Work to complete>
Transcribe only the lines from the line with "curve.update()" through the line with "scene.view_settings.keyframe_insert(path, frame=frame(t))", exactly, counting both of those lines as part of the stretch.

Given material>
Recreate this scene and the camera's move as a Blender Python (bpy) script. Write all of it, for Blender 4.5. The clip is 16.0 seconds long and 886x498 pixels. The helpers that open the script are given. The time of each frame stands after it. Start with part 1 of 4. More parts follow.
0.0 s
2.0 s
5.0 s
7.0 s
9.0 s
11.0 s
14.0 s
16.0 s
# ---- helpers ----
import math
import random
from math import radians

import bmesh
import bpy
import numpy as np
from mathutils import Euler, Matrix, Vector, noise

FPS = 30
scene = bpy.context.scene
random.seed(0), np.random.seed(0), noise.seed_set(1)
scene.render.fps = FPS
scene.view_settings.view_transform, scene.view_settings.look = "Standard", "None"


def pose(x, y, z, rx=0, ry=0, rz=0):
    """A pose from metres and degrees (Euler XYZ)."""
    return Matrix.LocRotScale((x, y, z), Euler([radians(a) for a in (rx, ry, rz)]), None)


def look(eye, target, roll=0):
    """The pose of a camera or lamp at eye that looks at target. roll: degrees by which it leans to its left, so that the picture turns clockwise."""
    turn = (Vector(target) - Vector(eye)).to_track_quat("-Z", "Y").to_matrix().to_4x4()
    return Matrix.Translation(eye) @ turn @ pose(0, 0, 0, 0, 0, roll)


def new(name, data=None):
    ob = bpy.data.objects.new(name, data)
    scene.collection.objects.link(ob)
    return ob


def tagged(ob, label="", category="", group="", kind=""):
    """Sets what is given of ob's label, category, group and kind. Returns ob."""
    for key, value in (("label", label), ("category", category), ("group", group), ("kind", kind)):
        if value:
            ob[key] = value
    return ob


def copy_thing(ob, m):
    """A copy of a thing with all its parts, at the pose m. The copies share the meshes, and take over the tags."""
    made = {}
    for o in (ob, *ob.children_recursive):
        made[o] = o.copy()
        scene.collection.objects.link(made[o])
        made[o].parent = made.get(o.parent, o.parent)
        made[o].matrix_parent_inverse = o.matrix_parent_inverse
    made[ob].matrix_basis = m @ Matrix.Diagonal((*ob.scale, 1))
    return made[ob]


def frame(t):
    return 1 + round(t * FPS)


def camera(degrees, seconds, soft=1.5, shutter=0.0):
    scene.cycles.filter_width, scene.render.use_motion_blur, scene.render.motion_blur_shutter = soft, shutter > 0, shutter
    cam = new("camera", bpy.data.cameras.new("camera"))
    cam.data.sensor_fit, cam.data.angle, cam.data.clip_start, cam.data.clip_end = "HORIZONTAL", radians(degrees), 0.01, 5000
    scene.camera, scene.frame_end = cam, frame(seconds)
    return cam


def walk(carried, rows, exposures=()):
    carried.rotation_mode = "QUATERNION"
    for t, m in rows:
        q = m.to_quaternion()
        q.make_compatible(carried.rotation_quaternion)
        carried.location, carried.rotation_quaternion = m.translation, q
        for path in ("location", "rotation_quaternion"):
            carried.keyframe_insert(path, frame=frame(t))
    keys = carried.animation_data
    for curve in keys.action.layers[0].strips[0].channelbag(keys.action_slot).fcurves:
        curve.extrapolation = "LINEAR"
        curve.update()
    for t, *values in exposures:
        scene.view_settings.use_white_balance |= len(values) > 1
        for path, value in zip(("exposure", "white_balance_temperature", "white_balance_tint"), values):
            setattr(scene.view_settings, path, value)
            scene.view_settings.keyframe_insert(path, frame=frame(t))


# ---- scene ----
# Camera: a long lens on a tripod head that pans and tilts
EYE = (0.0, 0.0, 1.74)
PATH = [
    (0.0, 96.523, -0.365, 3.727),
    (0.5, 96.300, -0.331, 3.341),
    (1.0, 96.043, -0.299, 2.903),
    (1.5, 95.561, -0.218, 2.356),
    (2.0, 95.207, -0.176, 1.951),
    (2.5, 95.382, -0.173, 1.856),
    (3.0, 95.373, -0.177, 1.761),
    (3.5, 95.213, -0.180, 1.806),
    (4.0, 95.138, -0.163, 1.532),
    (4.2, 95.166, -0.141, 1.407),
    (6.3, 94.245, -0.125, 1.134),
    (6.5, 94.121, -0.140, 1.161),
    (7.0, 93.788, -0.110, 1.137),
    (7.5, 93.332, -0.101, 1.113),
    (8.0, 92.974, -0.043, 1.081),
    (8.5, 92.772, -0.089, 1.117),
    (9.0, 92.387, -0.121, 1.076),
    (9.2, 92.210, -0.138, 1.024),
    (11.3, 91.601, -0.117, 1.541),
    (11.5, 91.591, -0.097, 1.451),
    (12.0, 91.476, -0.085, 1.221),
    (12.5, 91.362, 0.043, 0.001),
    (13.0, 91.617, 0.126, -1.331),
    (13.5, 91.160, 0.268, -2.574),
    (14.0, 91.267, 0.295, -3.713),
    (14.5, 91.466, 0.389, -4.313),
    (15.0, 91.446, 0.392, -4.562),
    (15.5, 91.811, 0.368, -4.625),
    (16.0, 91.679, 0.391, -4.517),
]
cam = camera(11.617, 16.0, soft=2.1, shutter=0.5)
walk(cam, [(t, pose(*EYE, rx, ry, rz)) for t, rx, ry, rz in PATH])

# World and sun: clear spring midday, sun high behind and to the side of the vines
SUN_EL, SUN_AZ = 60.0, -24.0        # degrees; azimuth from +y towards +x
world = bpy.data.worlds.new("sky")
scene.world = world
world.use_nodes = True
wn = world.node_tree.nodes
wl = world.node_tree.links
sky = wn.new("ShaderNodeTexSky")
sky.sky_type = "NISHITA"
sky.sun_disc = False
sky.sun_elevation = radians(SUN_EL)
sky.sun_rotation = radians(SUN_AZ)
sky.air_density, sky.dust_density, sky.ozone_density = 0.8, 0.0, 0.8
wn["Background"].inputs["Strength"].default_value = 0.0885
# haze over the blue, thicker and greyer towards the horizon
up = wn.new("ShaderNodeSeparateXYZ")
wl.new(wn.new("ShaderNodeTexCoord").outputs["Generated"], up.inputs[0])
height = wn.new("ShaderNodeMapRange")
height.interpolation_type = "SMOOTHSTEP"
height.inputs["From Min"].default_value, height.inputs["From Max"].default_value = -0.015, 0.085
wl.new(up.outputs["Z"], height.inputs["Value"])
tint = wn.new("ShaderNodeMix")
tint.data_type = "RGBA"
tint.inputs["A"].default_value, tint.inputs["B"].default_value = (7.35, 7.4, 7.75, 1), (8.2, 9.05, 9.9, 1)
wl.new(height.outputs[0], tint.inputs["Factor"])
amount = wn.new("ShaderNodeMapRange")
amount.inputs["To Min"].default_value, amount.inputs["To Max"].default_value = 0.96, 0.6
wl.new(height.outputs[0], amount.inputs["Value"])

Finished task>
        curve.update()
    for t, *values in exposures:
        scene.view_settings.use_white_balance |= len(values) > 1
        for path, value in zip(("exposure", "white_balance_temperature", "white_balance_tint"), values):
            setattr(scene.view_settings, path, value)
            scene.view_settings.keyframe_insert(path, frame=frame(t))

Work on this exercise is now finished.